Marketing Campaign Effectiveness
Sales performance was examined across different promotional
campaigns:
- Certain campaigns drive significantly higher sales than others,
with loyalty-focused campaigns generating the most engagement.
- Higher-income segments exhibit lower response rates to promotions,
indicating that price-based incentives may not be the most effective
strategy for them.
- Short-term sales promotions boost revenue, but long-term customer
retention strategies should also be considered.
This suggests that while promotions are effective for driving sales,
a more strategic segmentation approach is needed to ensure higher-income
customers remain engaged through exclusive benefits rather than
discounts.
library(ggplot2)
library(scales)
trans_demo <- transactions %>%
inner_join(demographics, by = "household_id")
full_demo_prod <- trans_demo %>%
inner_join(products, by = "product_id")
income_spending <- full_demo_prod %>%
group_by(income,brand) %>%
summarise(total_spent = sum(sales_value, narm = TRUE), .groups = "drop")
library(ggplot2)
library(scales)
ggplot(data = income_spending, aes(x = brand, y = total_spent, fill = brand)) +
geom_bar(stat = "identity") +
ggtitle("Total Spend for Each Brand in Each Income Bracket") +
scale_y_continuous(name = "Total Spend", labels = scales::dollar) +
xlab("Brand") +
facet_wrap(~ income, nrow = 4) + # Facet by income
theme_minimal() +
theme(axis.text.x = element_text(angle = 45, hjust = 1))

Brand Preference by Income
An analysis of brand spending revealed:
- Private-label brands are predominantly favored by lower-income
groups, who prioritize affordability.
- National brands dominate spending in middle-to-higher income
brackets, where brand loyalty is stronger.
- High-income households show a preference for specialty and premium
brands, indicating potential opportunities for exclusive product
offerings.
This suggests that Regork should continue expanding its
private-label offerings for lower-income customers while strengthening
partnerships with premium brands to attract high-income shoppers.
Conclusion
The analysis identified clear distinctions in purchasing behavior,
coupon utilization, and brand preferences across income brackets:
Middle-income groups are the most engaged in
promotions and bulk purchasing.
Lower-income customers prioritize discounts and
private-label products.
Higher-income households spend more per transaction
but are less influenced by promotions.
Recommendations
1. Expand Targeted Promotions: Increase coupon and
discount offerings for price-sensitive lower-income customers.Design
personalized promotions for middle-income consumers, who engage the most
with coupons.
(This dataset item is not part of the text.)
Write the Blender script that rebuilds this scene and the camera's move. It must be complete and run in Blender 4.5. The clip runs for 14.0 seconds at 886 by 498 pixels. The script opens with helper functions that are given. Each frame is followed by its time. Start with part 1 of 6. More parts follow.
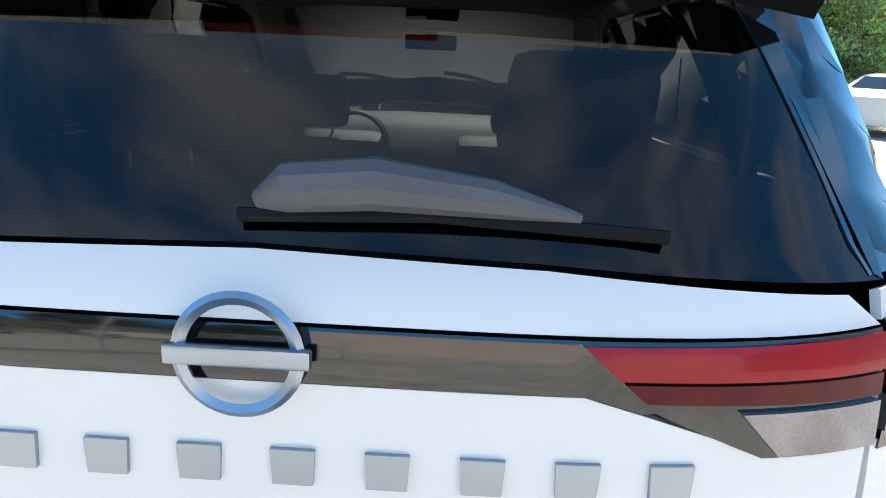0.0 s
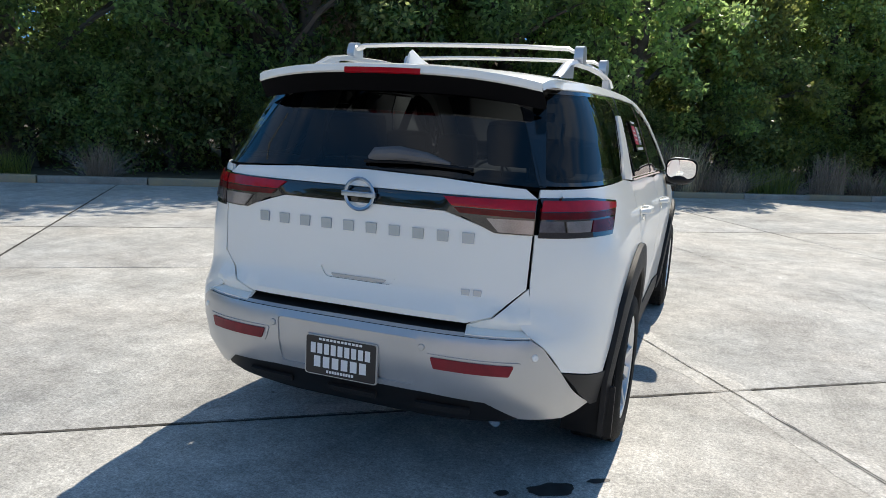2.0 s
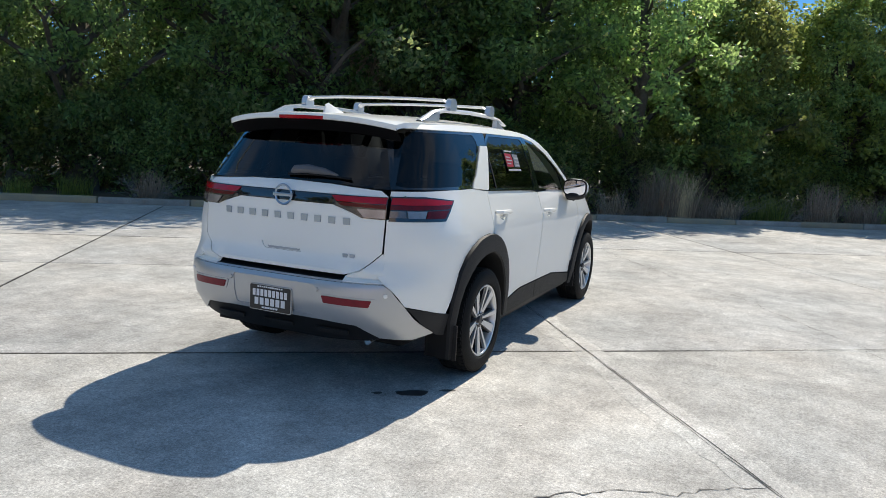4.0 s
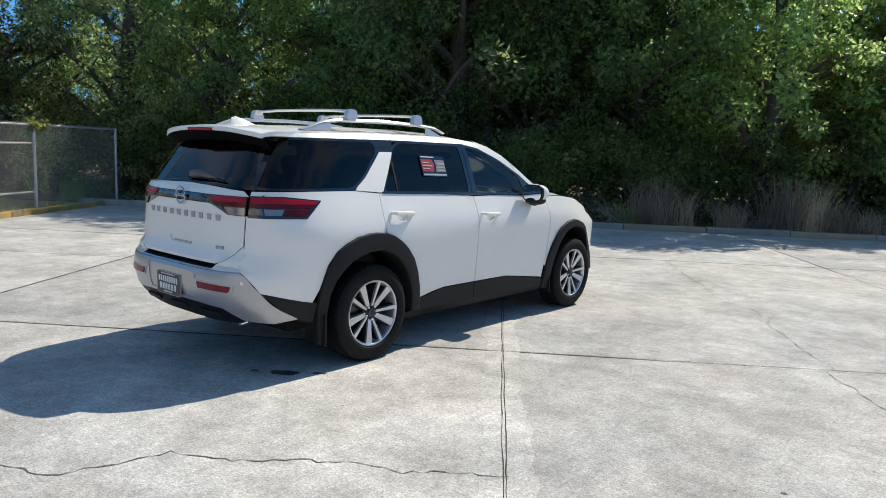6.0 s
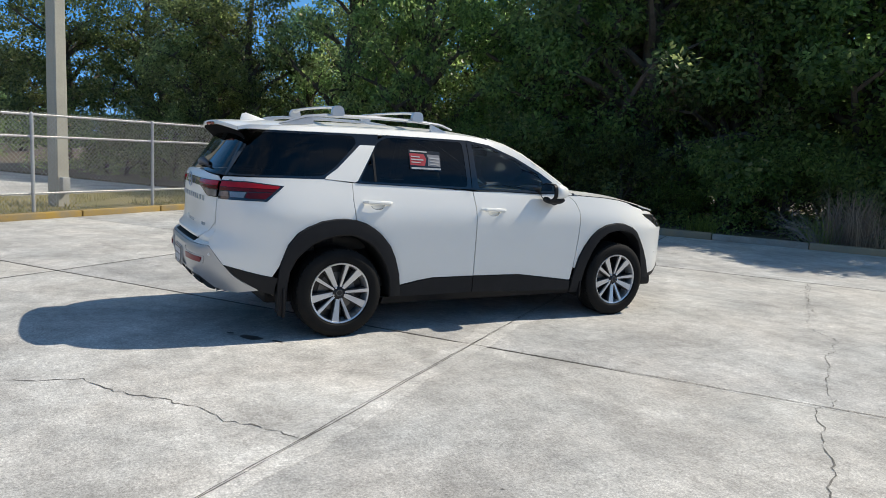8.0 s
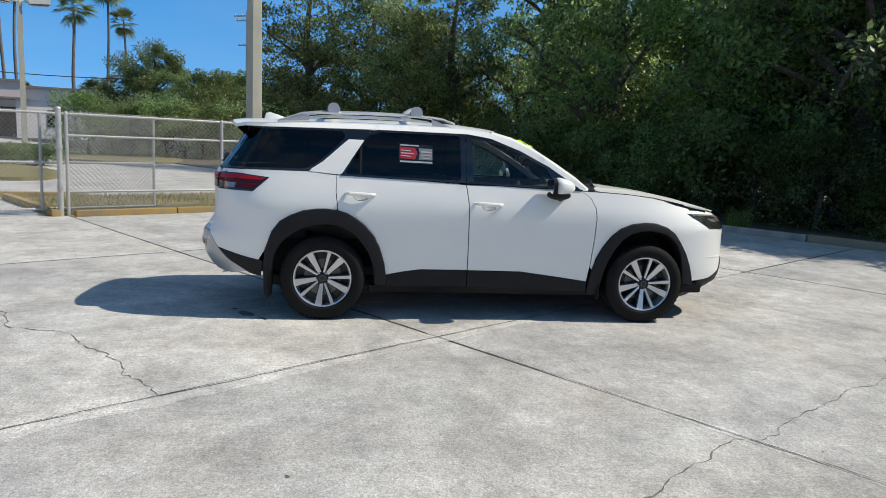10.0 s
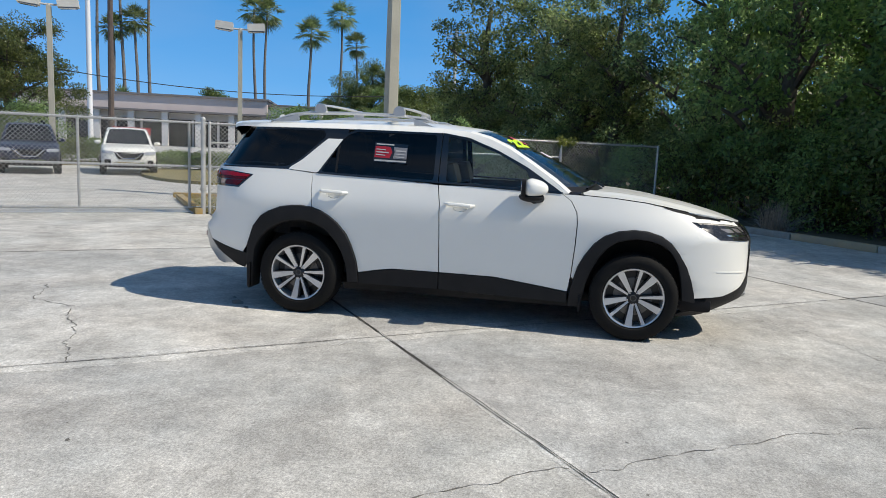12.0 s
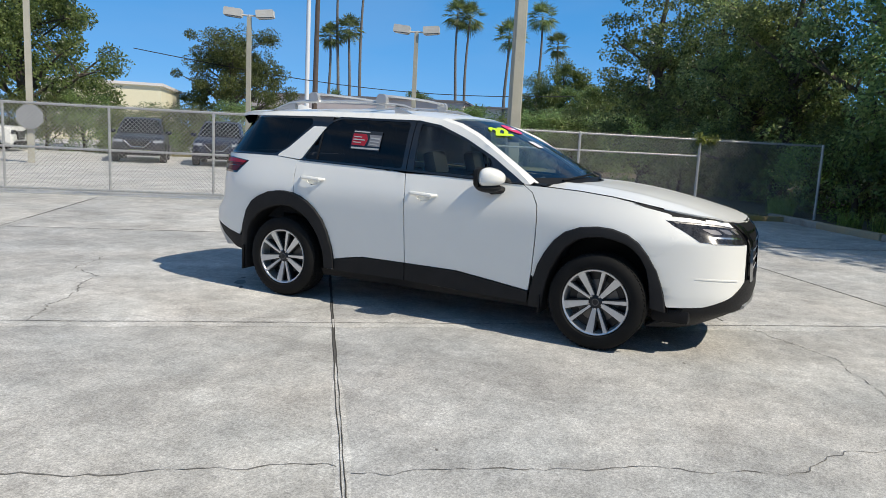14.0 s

Develop loyalty-based incentives for high-income shoppers
rather than relying on discounts.
2. Optimize Product Positioning: Strengthen
private-label branding for lower-income segments. Promote national
brands for middle-income shoppers, who exhibit strong brand
loyalty.Introduce premium and exclusive products to attract high-income
consumers.
3. Refine Marketing Campaigns: Use data-driven
segmentation to tailor campaign strategies. Focus on long-term
engagement strategies, such as membership programs, rather than
short-term discounts. Leverage insights from campaign performance data
to improve future marketing efforts.
4. Enhance Retail Experience: Provide bulk
purchasing incentives for middle-income shoppers. Improve premium
product placements and exclusive shopping experiences for high-income
customers. Ensure affordability remains a key focus for lower-income
shoppers.
By implementing these strategies, Regork can maximize revenue while
enhancing customer satisfaction across all income levels.